## Data lines
+---+

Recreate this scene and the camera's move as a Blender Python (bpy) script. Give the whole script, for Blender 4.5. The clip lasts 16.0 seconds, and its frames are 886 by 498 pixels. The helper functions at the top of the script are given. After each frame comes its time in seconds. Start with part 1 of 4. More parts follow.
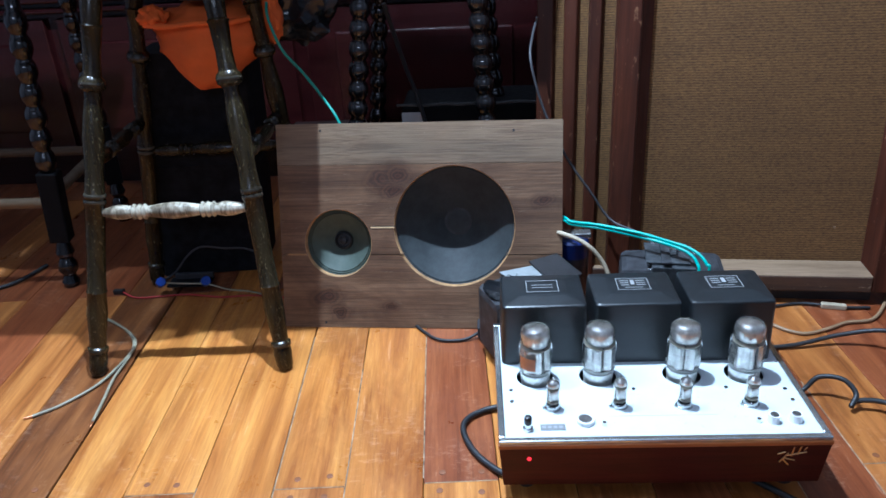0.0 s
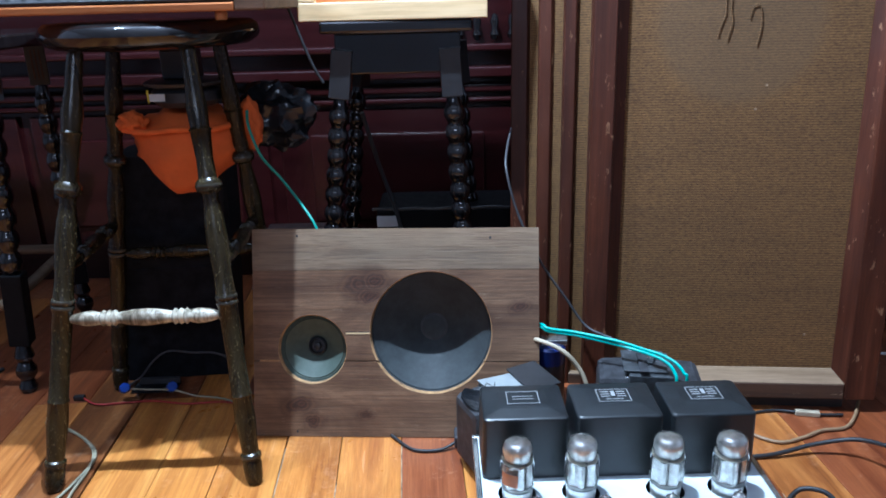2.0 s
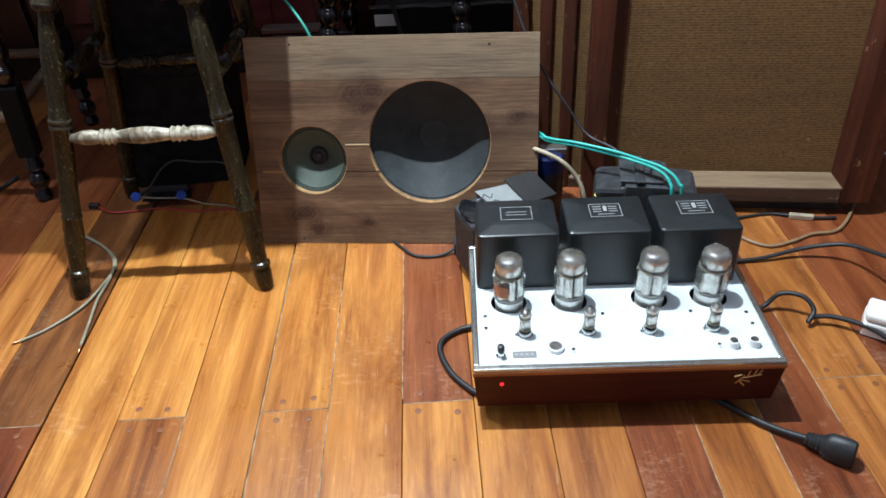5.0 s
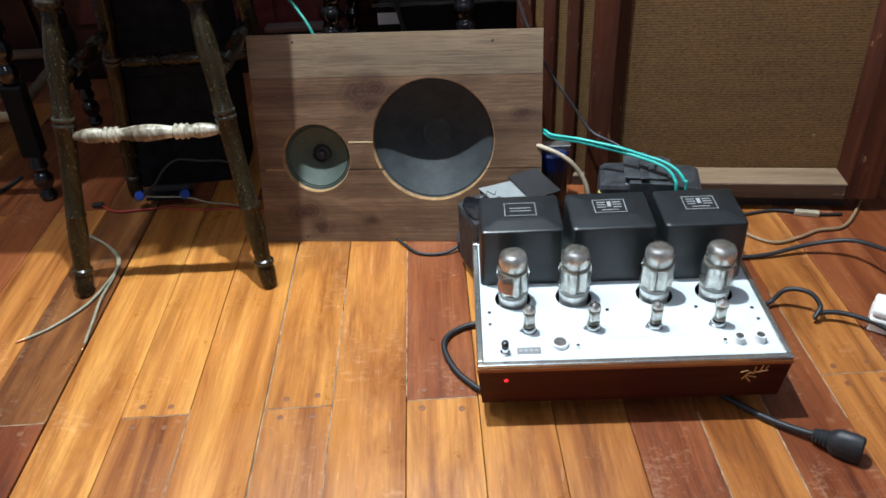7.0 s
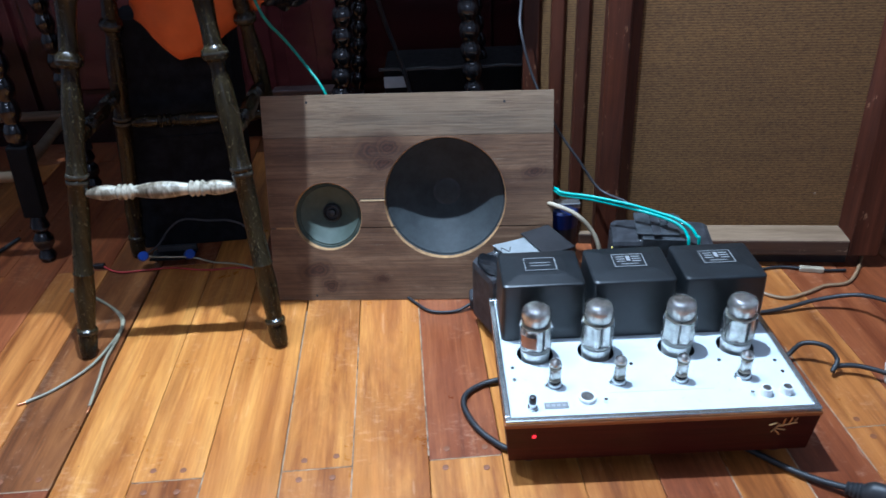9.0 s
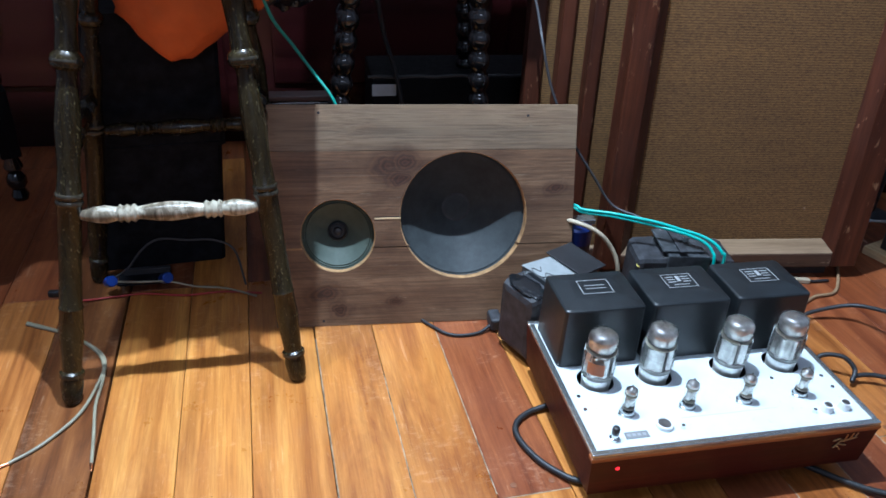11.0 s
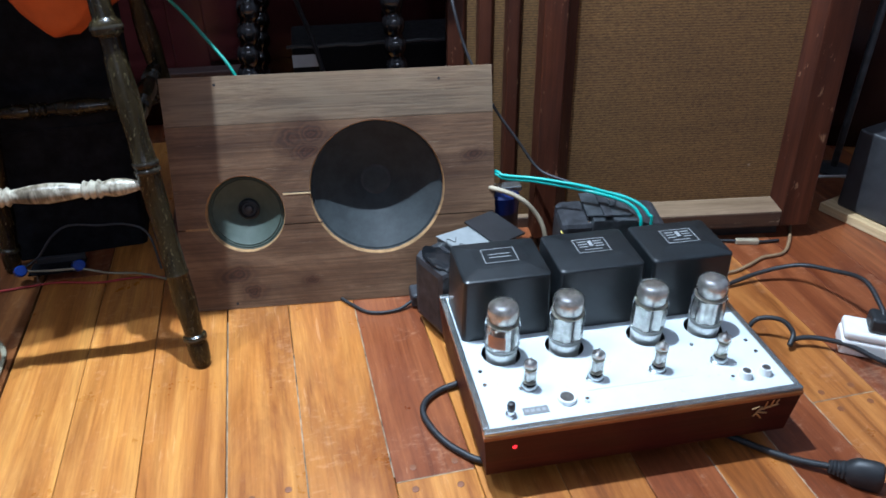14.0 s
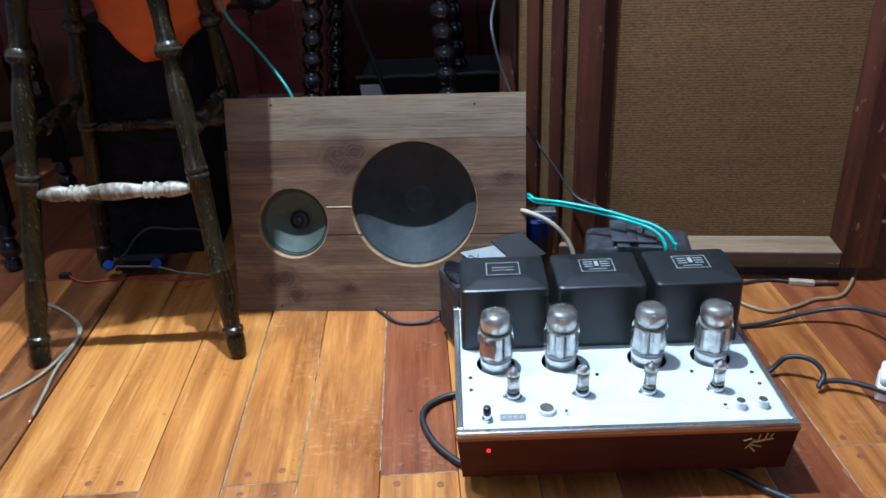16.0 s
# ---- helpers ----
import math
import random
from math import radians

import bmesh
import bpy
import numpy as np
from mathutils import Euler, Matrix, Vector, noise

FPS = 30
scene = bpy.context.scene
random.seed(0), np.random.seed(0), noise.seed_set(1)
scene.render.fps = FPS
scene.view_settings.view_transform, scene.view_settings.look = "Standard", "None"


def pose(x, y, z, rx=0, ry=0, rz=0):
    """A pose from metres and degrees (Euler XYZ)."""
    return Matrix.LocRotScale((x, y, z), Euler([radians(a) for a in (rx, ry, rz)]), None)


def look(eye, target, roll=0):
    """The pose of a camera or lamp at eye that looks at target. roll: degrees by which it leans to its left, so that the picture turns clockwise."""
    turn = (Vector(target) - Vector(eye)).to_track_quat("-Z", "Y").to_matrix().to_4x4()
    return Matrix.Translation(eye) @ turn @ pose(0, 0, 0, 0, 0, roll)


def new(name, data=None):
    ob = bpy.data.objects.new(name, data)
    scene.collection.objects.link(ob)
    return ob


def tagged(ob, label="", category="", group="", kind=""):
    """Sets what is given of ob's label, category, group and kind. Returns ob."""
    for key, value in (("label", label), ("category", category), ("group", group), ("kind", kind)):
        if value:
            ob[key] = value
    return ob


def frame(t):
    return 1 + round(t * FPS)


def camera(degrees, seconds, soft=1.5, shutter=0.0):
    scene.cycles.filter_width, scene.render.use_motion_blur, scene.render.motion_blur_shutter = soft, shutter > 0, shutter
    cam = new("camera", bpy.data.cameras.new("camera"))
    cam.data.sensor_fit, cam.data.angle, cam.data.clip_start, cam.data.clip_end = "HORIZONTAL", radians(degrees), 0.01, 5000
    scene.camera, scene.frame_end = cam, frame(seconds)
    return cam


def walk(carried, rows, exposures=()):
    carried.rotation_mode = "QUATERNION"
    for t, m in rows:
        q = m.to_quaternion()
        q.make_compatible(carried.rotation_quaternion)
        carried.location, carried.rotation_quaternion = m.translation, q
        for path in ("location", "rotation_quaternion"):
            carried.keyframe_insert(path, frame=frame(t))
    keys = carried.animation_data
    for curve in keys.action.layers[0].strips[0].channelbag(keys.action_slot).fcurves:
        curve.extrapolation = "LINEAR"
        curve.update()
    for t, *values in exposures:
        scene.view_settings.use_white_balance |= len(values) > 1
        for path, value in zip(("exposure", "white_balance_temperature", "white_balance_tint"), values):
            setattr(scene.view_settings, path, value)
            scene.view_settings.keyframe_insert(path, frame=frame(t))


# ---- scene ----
cam = camera(62.0, 16.0, 1.6, 0.5)
PATH = [
    (0, (0.094, 0.135, 0.81), (-0.029, 1.932, -0.059), -3.1),
    (0.5, (0.082, 0.13, 0.803), (-0.019, 1.94, -0.041), -2.6),
    (1, (0.068, 0.133, 0.808), (-0.003, 1.95, -0.025), -2.5),
    (1.5, (0.052, 0.14, 0.8), (0.03, 1.994, 0.049), -1.6),
    (2, (0.067, 0.15, 0.839), (0.05, 2.042, 0.192), -1.5),
    (2.5, (0.068, 0.148, 0.842), (0.05, 2.046, 0.211), -1.7),
    (3, (0.098, 0.156, 0.885), (0.009, 1.921, -0.051), -4.2),
    (3.5, (0.097, 0.172, 0.917), (0.041, 1.848, -0.173), -3.0),
    (4, (0.101, 0.179, 0.912), (0.036, 1.796, -0.264), -2.9),
    (6.5, (0.108, 0.175, 0.896), (0.006, 1.786, -0.285), -4.0),
    (7, (0.107, 0.175, 0.892), (0.015, 1.791, -0.282), -3.7),
    (7.5, (0.104, 0.174, 0.886), (0.037, 1.804, -0.271), -3.1),
    (8, (0.104, 0.171, 0.883), (0.042, 1.812, -0.259), -3.0),
    (8.5, (0.089, 0.165, 0.864), (0.052, 1.838, -0.23), -2.3),
    (9, (0.03, 0.165, 0.873), (0.014, 1.885, -0.147), -2.5),
    (11.3, (-0.279, 0.288, 0.867), (0.109, 1.961, -0.158), 3.3),
    (11.5, (-0.273, 0.291, 0.865), (0.126, 1.951, -0.176), 3.3),
    (12, (-0.254, 0.302, 0.853), (0.185, 1.94, -0.207), 3.6),
    (12.5, (-0.233, 0.305, 0.852), (0.205, 1.936, -0.22), 3.1),
    (13, (-0.208, 0.303, 0.848), (0.206, 1.936, -0.23), 2.5),
    (13.5, (-0.148, 0.297, 0.835), (0.207, 1.94, -0.249), 1.0),
    (14, (-0.075, 0.292, 0.826), (0.232, 1.956, -0.24), -0.1),
    (14.5, (-0.017, 0.272, 0.82), (0.209, 1.975, -0.203), -0.6),
    (15, (0.026, 0.253, 0.807), (0.153, 1.979, -0.196), -1.1),
    (15.5, (0.078, 0.229, 0.792), (0.113, 1.973, -0.186), -1.3),
    (16, (0.121, 0.196, 0.8), (0.063, 1.958, -0.145), -2.8),
]
walk(cam, [(t, look(eye, target, roll)) for t, eye, target, roll in PATH],
     [(0, 0.12, 5280, 10), (2.0, 0.29, 5250, 10), (2.5, 0.39, 5250, 10), (3.2, 0.15, 5750, 10), (4, 0.0, 6250, 10), (6.5, -0.03, 6500, 10), (8.0, -0.03, 6450, 10), (9.0, 0.02, 5280, 10), (11.5, 0.05, 5650, 10), (12.5, 0.0, 5850, 10), (15.0, 0.0, 5500, 10), (16.0, 0.0, 5450, 10)])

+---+

## Given instruction
Copy the data exactly. Any picture it contains is to be omitted.

## Written response
Recreate this scene and the camera's move as a Blender Python (bpy) script. Give the whole script, for Blender 4.5. The clip lasts 16.0 seconds, and its frames are 886 by 498 pixels. The helper functions at the top of the script are given. After each frame comes its time in seconds. Start with part 1 of 4. More parts follow.
0.0 s
2.0 s
5.0 s
7.0 s
9.0 s
11.0 s
14.0 s
16.0 s
# ---- helpers ----
import math
import random
from math import radians

import bmesh
import bpy
import numpy as np
from mathutils import Euler, Matrix, Vector, noise

FPS = 30
scene = bpy.context.scene
random.seed(0), np.random.seed(0), noise.seed_set(1)
scene.render.fps = FPS
scene.view_settings.view_transform, scene.view_settings.look = "Standard", "None"


def pose(x, y, z, rx=0, ry=0, rz=0):
    """A pose from metres and degrees (Euler XYZ)."""
    return Matrix.LocRotScale((x, y, z), Euler([radians(a) for a in (rx, ry, rz)]), None)


def look(eye, target, roll=0):
    """The pose of a camera or lamp at eye that looks at target. roll: degrees by which it leans to its left, so that the picture turns clockwise."""
    turn = (Vector(target) - Vector(eye)).to_track_quat("-Z", "Y").to_matrix().to_4x4()
    return Matrix.Translation(eye) @ turn @ pose(0, 0, 0, 0, 0, roll)


def new(name, data=None):
    ob = bpy.data.objects.new(name, data)
    scene.collection.objects.link(ob)
    return ob


def tagged(ob, label="", category="", group="", kind=""):
    """Sets what is given of ob's label, category, group and kind. Returns ob."""
    for key, value in (("label", label), ("category", category), ("group", group), ("kind", kind)):
        if value:
            ob[key] = value
    return ob


def frame(t):
    return 1 + round(t * FPS)


def camera(degrees, seconds, soft=1.5, shutter=0.0):
    scene.cycles.filter_width, scene.render.use_motion_blur, scene.render.motion_blur_shutter = soft, shutter > 0, shutter
    cam = new("camera", bpy.data.cameras.new("camera"))
    cam.data.sensor_fit, cam.data.angle, cam.data.clip_start, cam.data.clip_end = "HORIZONTAL", radians(degrees), 0.01, 5000
    scene.camera, scene.frame_end = cam, frame(seconds)
    return cam


def walk(carried, rows, exposures=()):
    carried.rotation_mode = "QUATERNION"
    for t, m in rows:
        q = m.to_quaternion()
        q.make_compatible(carried.rotation_quaternion)
        carried.location, carried.rotation_quaternion = m.translation, q
        for path in ("location", "rotation_quaternion"):
            carried.keyframe_insert(path, frame=frame(t))
    keys = carried.animation_data
    for curve in keys.action.layers[0].strips[0].channelbag(keys.action_slot).fcurves:
        curve.extrapolation = "LINEAR"
        curve.update()
    for t, *values in exposures:
        scene.view_settings.use_white_balance |= len(values) > 1
        for path, value in zip(("exposure", "white_balance_temperature", "white_balance_tint"), values):
            setattr(scene.view_settings, path, value)
            scene.view_settings.keyframe_insert(path, frame=frame(t))


# ---- scene ----
cam = camera(62.0, 16.0, 1.6, 0.5)
PATH = [
    (0, (0.094, 0.135, 0.81), (-0.029, 1.932, -0.059), -3.1),
    (0.5, (0.082, 0.13, 0.803), (-0.019, 1.94, -0.041), -2.6),
    (1, (0.068, 0.133, 0.808), (-0.003, 1.95, -0.025), -2.5),
    (1.5, (0.052, 0.14, 0.8), (0.03, 1.994, 0.049), -1.6),
    (2, (0.067, 0.15, 0.839), (0.05, 2.042, 0.192), -1.5),
    (2.5, (0.068, 0.148, 0.842), (0.05, 2.046, 0.211), -1.7),
    (3, (0.098, 0.156, 0.885), (0.009, 1.921, -0.051), -4.2),
    (3.5, (0.097, 0.172, 0.917), (0.041, 1.848, -0.173), -3.0),
    (4, (0.101, 0.179, 0.912), (0.036, 1.796, -0.264), -2.9),
    (6.5, (0.108, 0.175, 0.896), (0.006, 1.786, -0.285), -4.0),
    (7, (0.107, 0.175, 0.892), (0.015, 1.791, -0.282), -3.7),
    (7.5, (0.104, 0.174, 0.886), (0.037, 1.804, -0.271), -3.1),
    (8, (0.104, 0.171, 0.883), (0.042, 1.812, -0.259), -3.0),
    (8.5, (0.089, 0.165, 0.864), (0.052, 1.838, -0.23), -2.3),
    (9, (0.03, 0.165, 0.873), (0.014, 1.885, -0.147), -2.5),
    (11.3, (-0.279, 0.288, 0.867), (0.109, 1.961, -0.158), 3.3),
    (11.5, (-0.273, 0.291, 0.865), (0.126, 1.951, -0.176), 3.3),
    (12, (-0.254, 0.302, 0.853), (0.185, 1.94, -0.207), 3.6),
    (12.5, (-0.233, 0.305, 0.852), (0.205, 1.936, -0.22), 3.1),
    (13, (-0.208, 0.303, 0.848), (0.206, 1.936, -0.23), 2.5),
    (13.5, (-0.148, 0.297, 0.835), (0.207, 1.94, -0.249), 1.0),
    (14, (-0.075, 0.292, 0.826), (0.232, 1.956, -0.24), -0.1),
    (14.5, (-0.017, 0.272, 0.82), (0.209, 1.975, -0.203), -0.6),
    (15, (0.026, 0.253, 0.807), (0.153, 1.979, -0.196), -1.1),
    (15.5, (0.078, 0.229, 0.792), (0.113, 1.973, -0.186), -1.3),
    (16, (0.121, 0.196, 0.8), (0.063, 1.958, -0.145), -2.8),
]
walk(cam, [(t, look(eye, target, roll)) for t, eye, target, roll in PATH],
     [(0, 0.12, 5280, 10), (2.0, 0.29, 5250, 10), (2.5, 0.39, 5250, 10), (3.2, 0.15, 5750, 10), (4, 0.0, 6250, 10), (6.5, -0.03, 6500, 10), (8.0, -0.03, 6450, 10), (9.0, 0.02, 5280, 10), (11.5, 0.05, 5650, 10), (12.5, 0.0, 5850, 10), (15.0, 0.0, 5500, 10), (16.0, 0.0, 5450, 10)])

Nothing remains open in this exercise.